HOW much time is there in a second, how long is it? This sounds like an absurd question, but really it isn't.
Some athletes can squeeze more out of a second than others, not just moving faster but making time move slower. They don't look rushed, as if despite the clock showing one second left, they seem to have time to spare. This is called not just being fast but cool.
Or at least that's what I thought when I saw a clip of LeBron James, running away from the basket, catching an inbounds pass, half-turning and sinking a three-pointer that won game two for Cleveland against Orlando.
There was one challenging second left on the clock, yet LeBron was so composed under pressure that he made his darting run, change of direction and throw look unhurried.
Later, LeBron articulated this, saying: "For me, a second is a long time. For others, it’s very short."
Sport moves at stunning speed (a F1 car travelling at 250kmph can cover almost 70 metres in one second), this we know. But with the help of my niece in Melbourne (I failed maths, she didn't), I made these calculations.
In tennis, on a court 78 feet long, a receiver has .43 of a second to react to a 200 kmph serve. In cricket, a batsman has .52 of a second before a ball travelling at 140kmph covers the 22 yards to him. This is fast. But it's what players do in that fraction of time which is astonishing.
I once asked Indian tennis player Leander Paes (who was not a big server) to serve at me. I was around 30 then, and played almost every day, yet I could barely get racket on ball. Yet in less than half a second, players will respond to an Andy Roddick serve by taking a quick step, angling their body, adjusting their racket and creating a winner.
Great players do this more often and it's a combination of many things. It is reflex, it is anticipation, it is an ability (as great returners like Agassi and Hewitt had) to pick the ball early, read its direction, judge where it's going to land and react all at once. In boxing, for instance, Muhammad Ali would weave out of the way of punches that seemed a blur to viewers sitting outside the ring.
But like LeBron, great players also don't panic, nor do they hesitate. If they are composed it is because they have practiced sinking baskets, and returning serves, every day, all year, till they do it almost without thinking.
But it's even more than that. When athletes enter the zone, their mind absent of doubt, their concentration pure, everything looks clearer to them. The ball looks bigger and it moves slower. They have very little time, yet they feel they have enough time.
The Indian cricketing genius Sachin Tendulkar once spoke to me about this zone, and the idea of time, in an interview in late 2003. This is what he said:
"At times, you end up playing two balls at a time, not one. Because you're expecting an outswinger, you're ready for it, and when the ball is bowled you play the ball that you are expecting." (Then, suddenly, he realises it is not an outswinger, and then he starts reading the next ball, the real ball.)

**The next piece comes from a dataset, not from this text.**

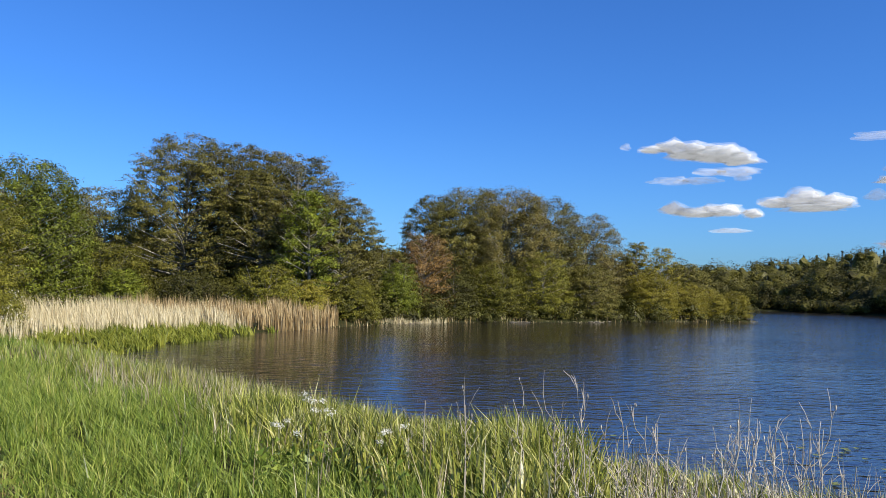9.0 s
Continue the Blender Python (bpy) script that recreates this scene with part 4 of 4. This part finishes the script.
# ---------------------------------------------------------------- dead stalks
def stalk_mesh(rng, h):
    """A dead stem that zigzags at its joints, with forked side twigs and a few seed heads."""
    w = Soup()
    k = 8
    t = np.linspace(0, 1, k)
    bend, a0 = rng.normal(0, 0.045 * h, 2), rng.uniform(0, 6.28)
    zig = np.array([0, 1, -1, 1, -1, 1, -1, 1]) * rng.uniform(0.006, 0.016, k) * (t > 0.25)
    p = np.column_stack([bend[0] * t ** 2 + zig * math.cos(a0), bend[1] * t ** 2 + zig * math.sin(a0), h * t - 0.05])
    w.add(*tube(p, 0.0043 * (1 - 0.65 * t) + 0.001, 5))
    for i in range(rng.randint(4, 8)):
        u = rng.uniform(0.45, 0.98)
        c = np.array([np.interp(u, t, p[:, e]) for e in range(3)])
        a, ln = a0 + math.pi * (i % 2) + rng.normal(0, 0.7), rng.uniform(0.10, 0.34) * (1.35 - 0.75 * u)
        e = c + np.array([math.cos(a) * ln * 0.42, math.sin(a) * ln * 0.42, ln * rng.uniform(0.6, 1.0)])
        m = (c + e) / 2 + np.array([math.cos(a), math.sin(a), -0.6]) * 0.10 * ln
        w.add(*tube(np.array([c, m, e]), np.array([0.0034, 0.0028, 0.0014]), 4))
        for q in range(rng.randint(1, 4)):
            g = e + rng.normal(0, 0.04, 3) + np.array([0, 0, 0.045])
            w.add(*tube(np.array([m * 0.3 + e * 0.7, (e + g) / 2, g]), np.array([0.0024, 0.002, 0.001]), 3))
            if rng.uniform() < 0.3:
                w.add(*tube(np.array([g, g + [0, 0, 0.012], g + [0, 0, 0.026]]), np.array([0.002, 0.006, 0.001]), 4))
    return w.mesh("dead_stalk", DEADWOOD)


rng = np.random.RandomState(51)
sizes = (0.88, 0.98, 1.06, 1.15, 1.25, 0.7, 1.1, 0.94)
stalks = [stalk_mesh(rng, hh) for hh in sizes]
places = [(-3.11, 13.17, 0.90), (-2.63, 13.69, 0.90), (-2.12, 12.65, 1.07), (-1.64, 12.40, 0.98), (-1.33, 11.90, 1.02), (-2.33, 13.0, 1.0),
          (-2.07, 12.2, 0.92), (-1.46, 12.5, 0.9), (-1.25, 12.15, 1.0), (-0.5, 10.8, 0.6), (4.6, 15.0, 0.8), (5.1, 14.3, 0.75)]
for x, y, k in ((-2.2, 12.7, 16), (-1.45, 12.25, 18)):
    places += [(x + rng.normal(0, 0.22), y + rng.normal(0, 0.36), rng.uniform(0.55, 1.0)) for i in range(k)]
for k in range(16):
    t = rng.uniform(0, 1)
    places.append((-3.4 + 6.7 * t + rng.normal(0, 0.6), 14.2 - 1.1 * t + rng.normal(0, 0.8), rng.uniform(0.35, 0.65)))
for k, (x, y, h) in enumerate(places):
    z = float(land(np.array([x]), np.array([y]))[0][0])
    ob = tagged(new("dead_stalk", stalks[k % 8]), "bleached dead flower stalk with bare side twigs on the bank", "dead stalk", "dead stalks on the bank")
    ob.location, ob.rotation_euler = (x, y, z), (rng.normal(0, 0.05), rng.normal(0, 0.05), rng.uniform(0, 6.28))
    ob.scale = (0.9, 0.9, h / sizes[k % 8])


def reed_stem(x, y, h, seed):
    """A single dry reed stem: a straight jointed cane with a frayed tip and one dead leaf."""
    rng = np.random.RandomState(seed)
    root = tagged(new("reed_stem"), "tall bare dry reed stem standing in the sedge", "reed stem", "lone reed stems on the bank")
    root.location = (x, y, float(land(np.array([x]), np.array([y]))[0][0]))
    t = np.linspace(0, 1, 13)
    tip = rng.normal(0, 0.05, 2)
    p = np.column_stack([tip[0] * t ** 1.5, tip[1] * t ** 1.5, h * t - 0.04])
    part("cane", mesh_of("cane", *tube(p, 0.0058 * (1 - 0.45 * t) * np.where(np.arange(13) % 3 == 0, 1.25, 1.0), 6), DEADWOOD, True), root)
    at = p[rng.randint(6, 9)]
    a = rng.uniform(0, 6.28)
    out = np.array([math.cos(a), math.sin(a), 0])
    side = np.array([-math.sin(a), math.cos(a), 0]) * 0.007
    run = [at + out * 0.22 * s + np.array([0, 0, 0.10 * s - 0.20 * s * s]) for s in np.linspace(0, 1, 6)]
    v = np.array([q + side * (1 - i / 5.2) * k for i, q in enumerate(run) for k in (-1, 1)])
    part("leaf", mesh_of("leaf", v, [[2 * i, 2 * i + 1, 2 * i + 3, 2 * i + 2] for i in range(5)], STRAW), root, "withered hanging leaf")


for k, (x, y, h) in enumerate([(1.46, 6.42, 0.86), (1.66, 6.5, 0.80), (1.11, 8.5, 0.74), (0.4, 8.1, 0.55), (2.2, 9.0, 0.62), (-3.43, 14.5, 0.72), (0.3, 10.2, 0.7)]):
    reed_stem(x, y, h, 300 + k)


# ---------------------------------------------------------------- small things on the bank
def parsley(x, y, h, seed):
    """A cow parsley plant: stem, feathery leaves and flat white flower heads."""
    rng = np.random.RandomState(seed)
    z = float(land(np.array([x]), np.array([y]))[0][0])
    root = tagged(new("cow_parsley"), "flowering cow parsley with flat white flower heads", "wildflower", "cow parsley on the bank")
    root.location = (x, y, z)
    w, heads = Soup(), []
    t = np.linspace(0, 1, 5)
    stem = np.column_stack([rng.normal(0, 0.05) * t, rng.normal(0, 0.05) * t, h * t - 0.03])
    w.add(*tube(stem, 0.006 * (1 - 0.6 * t), 5))
    for i in range(3):
        u = rng.uniform(0.45, 0.9)
        c = np.array([np.interp(u, t, stem[:, e]) for e in range(3)])
        a, ln = i * 2.1 + rng.normal(0, 0.3), rng.uniform(0.06, 0.13)
        e = c + np.array([math.cos(a) * ln, math.sin(a) * ln, (h - c[2]) + rng.uniform(-0.16, 0.04)])
        w.add(*tube(np.array([c, (c + e) / 2 + [0, 0, -0.02], e]), np.array([0.004, 0.003, 0.002]), 4))
        heads.append(e)
    heads.append(stem[-1])
    part("stem", w.mesh("stem", IRIS), root)
    lp = np.array([[math.cos(q) * 0.12, math.sin(q) * 0.12, 0.2 + 0.05 * (k % 3)] for k, q in enumerate(rng.uniform(0, 6.28, 40))]) + rng.normal(0, 0.06, (40, 3))
    part("leaves", mesh_of("leaves", *leaf_tris(rng, lp, 0.07, 0.5), GRASS), root, "feathery green leaves")
    for e in heads:
        p = e + np.column_stack([rng.normal(0, 0.020, 50), rng.normal(0, 0.020, 50), rng.normal(0, 0.010, 50)])
        tagged(part("flower_head", mesh_of("flower_head", *leaf_tris(rng, p, 0.016, 0.5), BLOSSOM), root, "flat white flower head"), kind="stuff")


for k, (x, y, h) in enumerate([(-4.25, 14.41, 0.70), (-4.42, 14.5, 0.70), (-4.62, 14.3, 0.58), (-3.62, 13.75, 0.60)]):
    parsley(x, y, h, 100 + k)


def lily_pad(x, y, r, seed):
    """A floating leaf with its notch and a slightly raised rim."""
    rng = np.random.RandomState(seed)
    n = 20
    a = np.linspace(0.22, 6.06, n)
    rim = np.column_stack([np.cos(a) * r, np.sin(a) * r * 0.85, 0.012 + 0.012 * rng.rand(n)])
    mid = np.column_stack([np.cos(a) * r * 0.6, np.sin(a) * r * 0.5, np.full(n, 0.008)])
    v = np.vstack([[[0, 0, 0.006]], mid, rim])
    f = [[0, i, i + 1] for i in range(1, n)] + [[i, i + n, i + n + 1, i + 1] for i in range(1, n)]
    ob = tagged(new("lily_pad", mesh_of("lily_pad", v, f, LILY, True)), "green water-lily leaf floating on the lake", "lily pad", "lily pads near the bank")
    ob.location, ob.rotation_euler = (x, y, 0.02), (0, 0, rng.uniform(0, 6.28))


rng = np.random.RandomState(61)
for k, (x, y) in enumerate([(6.3, 27.9), (7.6, 28.9), (8.4, 28.1), (7.8, 26.7), (9.5, 27.0), (8.0, 26.0), (8.1, 26.3), (6.3, 29.8), (7.3, 27.8),
                            (1.2, 29.5), (9.7, 27.4), (7.1, 29.3), (6.7, 28.5), (8.8, 26.9), (5.6, 25.0), (3.6, 27.0), (10.4, 26.2)]):
    for q in range(2):
        lily_pad(x + rng.normal(0, 0.35), y + rng.normal(0, 0.3), rng.uniform(0.06, 0.12), 200 + 3 * k + q)


def log(name, x, y, length, radius, turn, upright, label, category):
    """A weathered trunk piece with broken, uneven ends."""
    rng = np.random.RandomState(int(x * 7 + y * 3) % 1000)
    z = max(0.0, float(land(np.array([x]), np.array([y]))[0][0]))
    t = np.linspace(0, 1, 8)
    p = np.column_stack([length * t, rng.normal(0, 0.03 * length, 8), rng.normal(0, 0.01 * length, 8)])
    if upright:
        p = np.column_stack([p[:, 1] * 0.5, p[:, 2], p[:, 0] - 0.25])
    v, f = tube(p, radius * (1 - 0.3 * t) * rng.uniform(0.85, 1.15, 8), 8)
    caps = [list(range(7, -1, -1)), list(range(56, 64))]
    ob = tagged(new(name, mesh_of(name, v, f.tolist() + caps, PALEWOOD, True)), label, category)
    ob.location, ob.rotation_euler = (x, y, z + (0 if upright else radius * 0.6)), (0, 0, turn)


log("tree_stump", 23.7, 120.6, 1.7, 0.14, 0, True, "pale broken tree stump standing in shallow water", "stump")
log("driftwood_log", 16.2, 115.3, 3.2, 0.055, 0.6, False, "bleached driftwood log lying at the shore", "log")
log("driftwood_log", 19.4, 117.9, 1.3, 0.07, 1.1, False, "bleached driftwood log lying at the shore", "log")
log("driftwood_log", -7.2, 97.6, 2.6, 0.055, 0.9, False, "bleached driftwood log lying at the shore", "log")
log("driftwood_log", 5.0, 109.2, 2.8, 0.055, 0.2, False, "bleached driftwood log lying at the shore", "log")

# dark trailing brambles at the foot of the dead stalks
rng = np.random.RandomState(81)
for k, (x, y, r) in enumerate([(-1.95, 11.4, 0.6), (-1.55, 10.4, 0.7), (-0.75, 7.8, 0.55), (-0.2, 6.6, 0.5), (-1.0, 9.3, 0.5)]):
    z = float(land(np.array([x]), np.array([y]))[0][0])
    root = tagged(new("bramble"), "low tangle of dark green and brown bramble", "bramble", "brambles on the bank")
    root.location = (x, y, z)
    sp = []
    for i in range(16):
        a = rng.uniform(0, 6.28)
        s = np.linspace(0, 1, 6)
        ln = r * rng.uniform(0.6, 1.2)
        p = np.column_stack([math.cos(a) * ln * s, math.sin(a) * ln * s, 0.30 * np.sin(np.pi * s * 0.85) * rng.uniform(0.5, 1.1)])
        part("cane", mesh_of("cane", *tube(p, 0.004 * (1 - 0.6 * s), 4), BARK, True), root)
        sp.append(p[1:])
    sp = np.concatenate(sp)
    q = sp[rng.randint(0, len(sp), 900)] + rng.normal(0, 0.06, (900, 3))
    q[:, 2] = np.maximum(q[:, 2], 0.01)
    tagged(part("foliage", mesh_of("foliage", *leaf_quads(rng, q, 0.034, 0.4), DARKSHADELEAF), root), kind="stuff")


# dandelions and daisies in the short grass
def flower(x, y, h, mat, name, label, petals, r):
    rng = np.random.RandomState(int(abs(x * 131 + y * 17)) % 10000)
    z = float(land(np.array([x]), np.array([y]))[0][0])
    root = tagged(new(name), label, "wildflower", name + "s beside the path")
    root.location = (x, y, z)
    part("stem", mesh_of("stem", *tube(np.array([[0, 0, -0.01], [0.004, 0, h / 2], [0, 0, h]]), np.array([0.002, 0.002, 0.0015]), 4), GRASS), root)
    v, f = [], []
    for k in range(petals):
        a, g = 6.283 * k / petals, rng.uniform(0.75, 1.1)
        c, s = math.cos(a), math.sin(a)
        b = len(v)
        v += [(0, 0, h), (c * r * g * 0.6 - s * r * 0.16, s * r * g * 0.6 + c * r * 0.16, h + r * 0.15),
              (c * r * g, s * r * g, h + r * 0.05), (c * r * g * 0.6 + s * r * 0.16, s * r * g * 0.6 - c * r * 0.16, h + r * 0.15)]
        f.append([b, b + 1, b + 2, b + 3])
    part("petals", mesh_of("petals", v, f, mat), root)


rng = np.random.RandomState(91)
for k in range(26):
    y = rng.uniform(6.5, 15)
    x = float(np.interp(y, WAY[:, 1], WAY[:, 0])) - rng.uniform(0.9, 3.0)
    if k % 3:
        flower(x, y, rng.uniform(0.12, 0.2), BLOSSOM, "daisy", "small white daisy in the short grass", 12, 0.013)
    else:
        flower(x, y, rng.uniform(0.14, 0.22), YELLOW, "dandelion", "yellow dandelion flower in the short grass", 16, 0.02)


# loose stones on the path
def pebbles():
    rng = np.random.RandomState(95)
    n = 4200
    k = rng.randint(int(len(WAY) * 0.28), int(len(WAY) * 0.80), n)
    side = rng.uniform(-1, 1, n)
    side = np.sign(side) * np.abs(side) ** 0.6 * 0.98
    t = np.gradient(WAY, axis=0)
    t /= np.linalg.norm(t, axis=1)[:, None]
    q = WAY[k] + np.stack([t[k, 1], -t[k, 0]], 1) * (side * HALF)[:, None] + t[k] * rng.uniform(-0.08, 0.08, n)[:, None]
    z = land(q[:, 0], q[:, 1])[0] + 0.035 - 0.022 * np.abs(side) ** 6
    s = rng.uniform(0.003, 0.008, n) * (1 + 1.2 * (rng.rand(n) > 0.97))
    shape = np.array([(1, 0, 0), (0.3, 0.9, 0), (-0.8, 0.5, 0), (-0.7, -0.6, 0), (0.4, -0.9, 0), (0.1, 0.1, 0.75)])
    a = rng.uniform(0, 6.28, n)
    c, d = np.cos(a)[:, None], np.sin(a)[:, None]
    p = shape[None] * s[:, None, None] * rng.uniform(0.7, 1.3, (n, 6, 1))
    v = np.stack([q[:, :1] + p[:, :, 0] * c - p[:, :, 1] * d, q[:, 1:] + p[:, :, 0] * d + p[:, :, 1] * c, z[:, None] + p[:, :, 2]], -1).reshape(-1, 3)
    f = (np.arange(n)[:, None, None] * 6 + np.array([(0, 1, 5), (1, 2, 5), (2, 3, 5), (3, 4, 5), (4, 0, 5)])[None]).reshape(-1, 3)
    stuff("pebbles", v, f, PEBBLE, "loose pale and grey pebbles on the path", "pebbles")


pebbles()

"The first ball you have prepared for, you've kind of played it in your mind, you've figured it's not an outswinger, so (you say) let me concentrate on this ball (the real one), which has hit the seam and coming back to me. Often a fraction (of time) is wasted and that fraction is more than enough to cause damage."
"But in that zone your mind is blank, you are not expecting anything and so you have plenty of time to play it."
Perhaps LeBron was in the zone that night. Perhaps like great players he lives for this deciding moment, aware of what he has to do and that he has sufficient time to do it. That day LeBron knew exactly how long a second was. And he knew it was more than enough for him.